There was a recent incident at my sister’s school when a middle school boy made inappropriate comments about a teacher on Facebook. The school found out and suspended him.

Rightly so? Perhaps. The comments weren’t appropriate to direct at anyone, much less a teacher — even a hated one. But the posts, as far as I know, weren’t made at school, or made to a school official, or made where a school official could see. They were made on Facebook.

That doesn’t make what the boy said any less inappropriate, but it does make the school’s jurisdiction over the case a bit sketchier. It isn’t the first time I’ve known people who were expelled or suspended from school for remarks made about teachers on the Internet. It’s not even the first time it’s happened at that school.

I don’t know how the school found out about what the boy did — maybe a friend saw and told a parent, who told a teacher. Maybe there were rumors about it floating around school, the kid had an open profile and an administrator was able to log on and see it. But is what’s said on Facebook — or any other social network — a matter for the school to deal with?

In my opinion, no. Unless it’s a matter of privacy invasion or a safety issue, the school has no right to get involved in something that occurs away from school grounds.

The disparaging remarks weren’t something the kid should have said, and he was stupid to post them on Facebook and expect not to be found out. Nevertheless, since his comments were not threatening physical harm to the teacher, the school had no business punishing him for them. Students have said plenty about their teachers where said teachers can’t hear; now they just have the medium of the Internet in which to do so, in addition to all the other methods of communication.

Why should the school be able to punish students for things they do away from school?
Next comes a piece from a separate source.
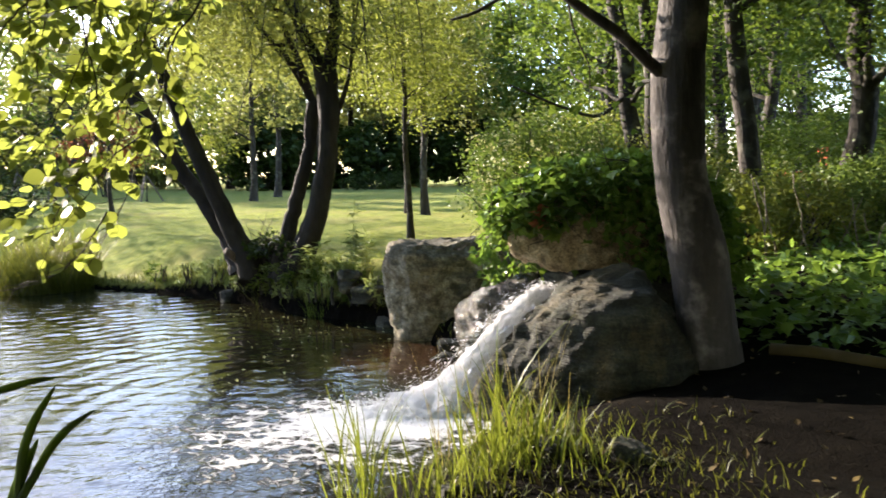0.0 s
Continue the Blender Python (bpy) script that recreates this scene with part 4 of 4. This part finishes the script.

It doesn’t really affect the school, and it’s not done on school property.

There’s no question that the boy was stupid — you don’t make comments about your teachers on the Internet unless you’re sure no one will see and turn you in (but the “middle school kids shouldn’t have Facebook” argument is another matter).

And he really shouldn’t have said anything about his teacher at all. However, freedom of speech means he can say what he wants about people when he wants. His parents have the right to punish him if they choose. He is a minor, and he lives in their house and uses a computer they bought. But the school is not his guardian, and as much as schools act in loco parentis, it’s not their job to do so when the kids aren’t in school.

The schools need to back off student actions on the Internet. It’s not their place to punish actions that happen off school grounds.